La messe entendue, les Mandrins firent joyeux réveillon, et c’est ainsi que, bien qu’ils fussent pressés, nos compagnons restèrent à Fix-Saint-Geneix jusqu’à onze heures du matin, où ils quittèrent l’auberge de la veuve Fontaine, conduits par plusieurs guides. Ils longèrent les bois de Fazeilles, de Ninirolles, de Saint-Jean-de-Nay, et arrivèrent jusqu’à Beyssac, sur la paroisse Saint-Jean-de-Nay, d’où ils montèrent à la Sauvetat, village écarté, dominant les hauteurs sur la route de Pradelles. Deux chemins y conduisaient. Les contrebandiers prirent le plus mauvais, sans doute pour dérouter les soldats attachés à leur poursuite. Ils atteignirent la Sauvetat sur les cinq heures du matin.

Mandrin s’est ressaisi. Il va reparaître devant nous, et sans faiblesse nouvelle, tel que nous l’avons connu jusqu’à ce jour, présidant avec fermeté à la direction de sa troupe.

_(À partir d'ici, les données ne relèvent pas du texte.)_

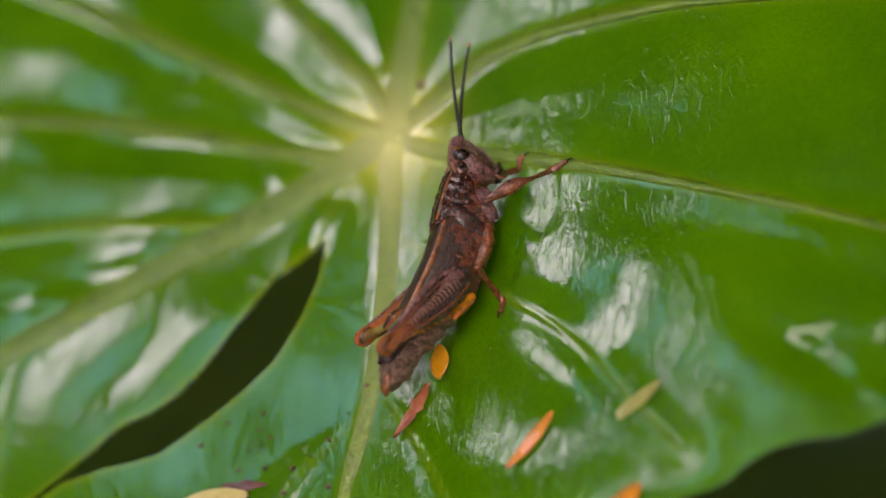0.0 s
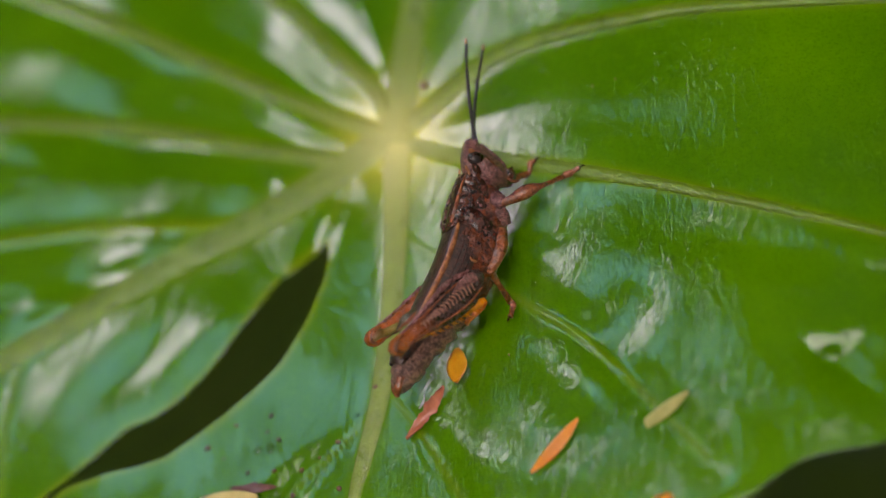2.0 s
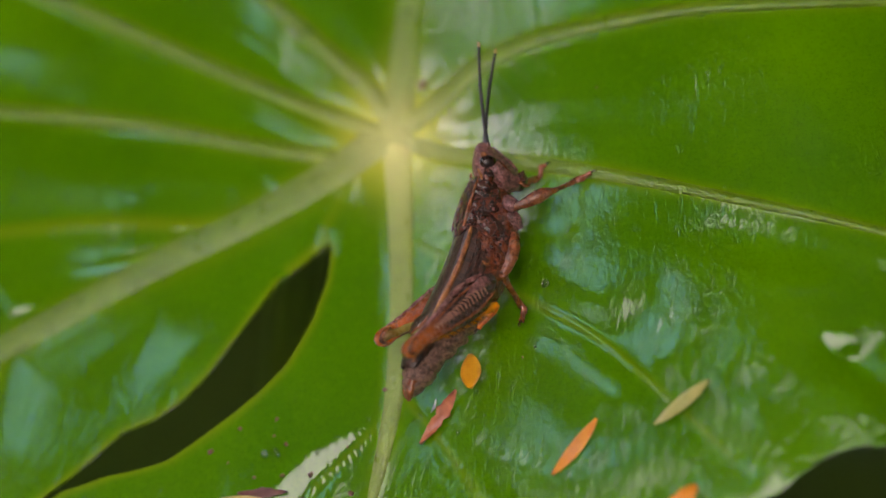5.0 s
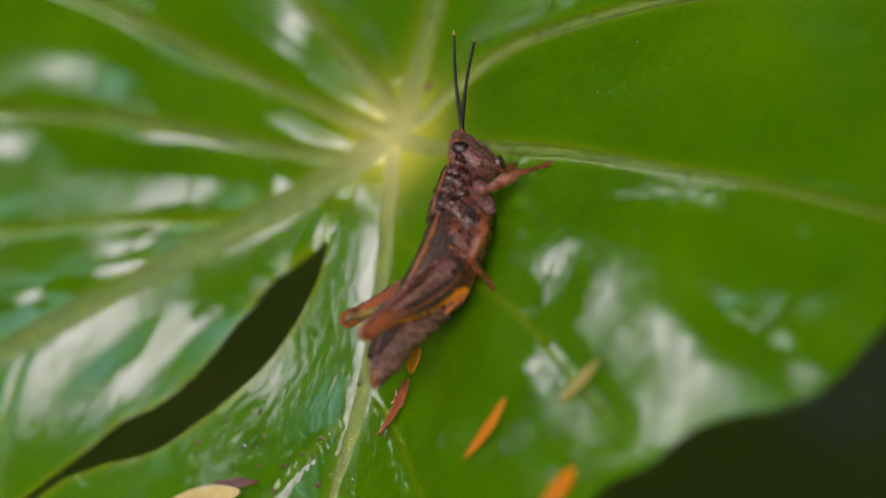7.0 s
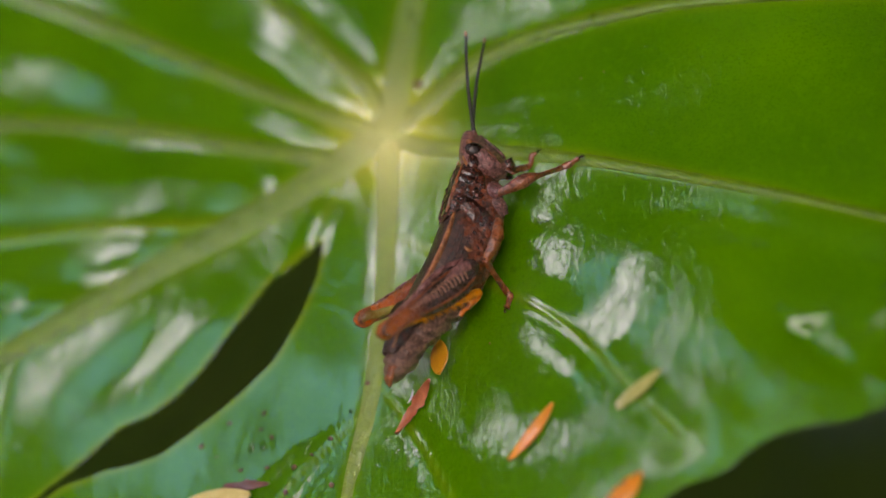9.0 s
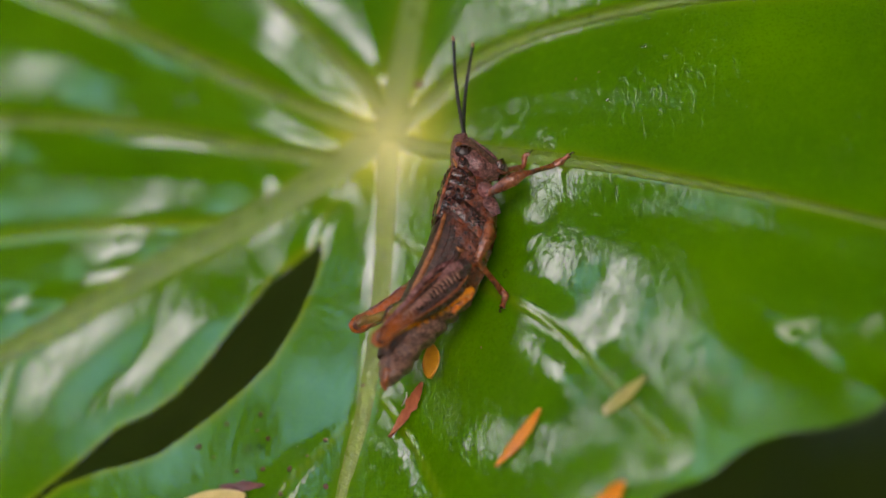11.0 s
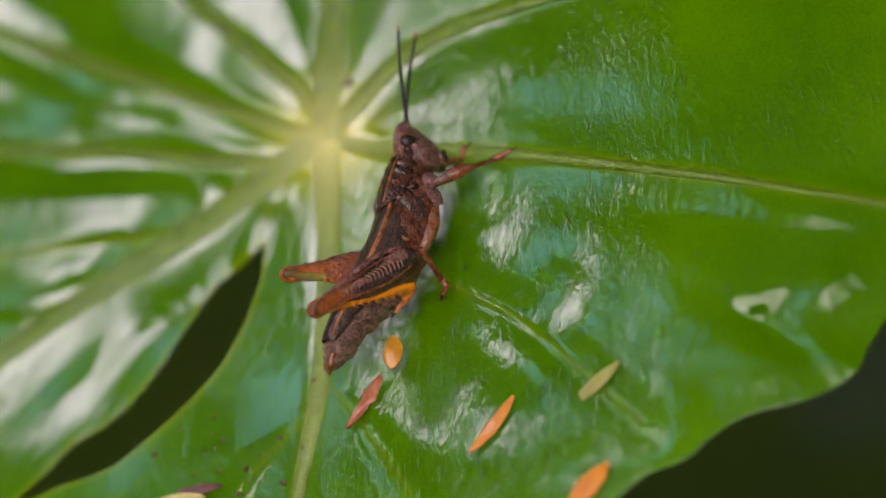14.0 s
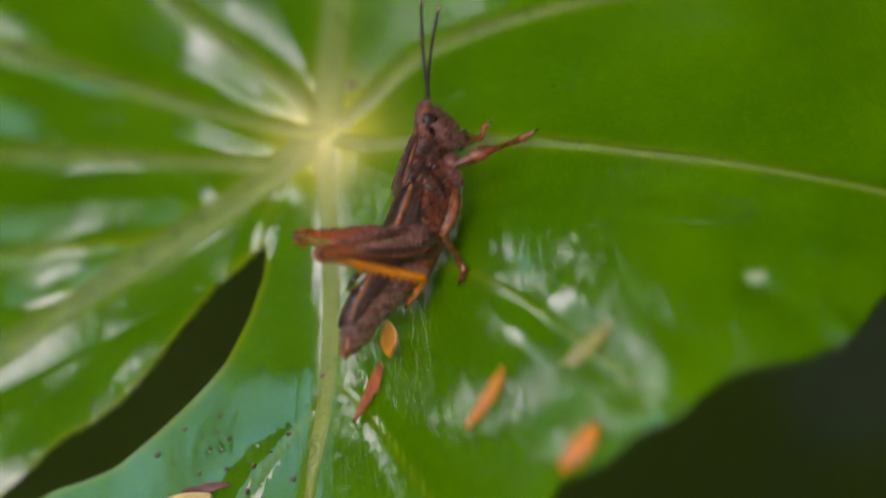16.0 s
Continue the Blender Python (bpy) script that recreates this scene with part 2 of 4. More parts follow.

Les Mandrins arrivèrent donc à la Sauvetat-en-Velay, le jeudi 26 décembre, sur les cinq heures du matin. A pareille heure, en cette saison, l’obscurité était complète. Le capitaine Iturbi de Larre, avec les cavaliers de La Morlière, y était depuis une heure.

Au moment même où Mandrin avait quitté Beyssac, Iturbi de Larre y était arrivé avec ses soldats. Il y avait pris ses informations et un paysan lui avait dit que les contrebandiers s’étaient engagés dans les sentes qui conduisaient à la Sauvetat.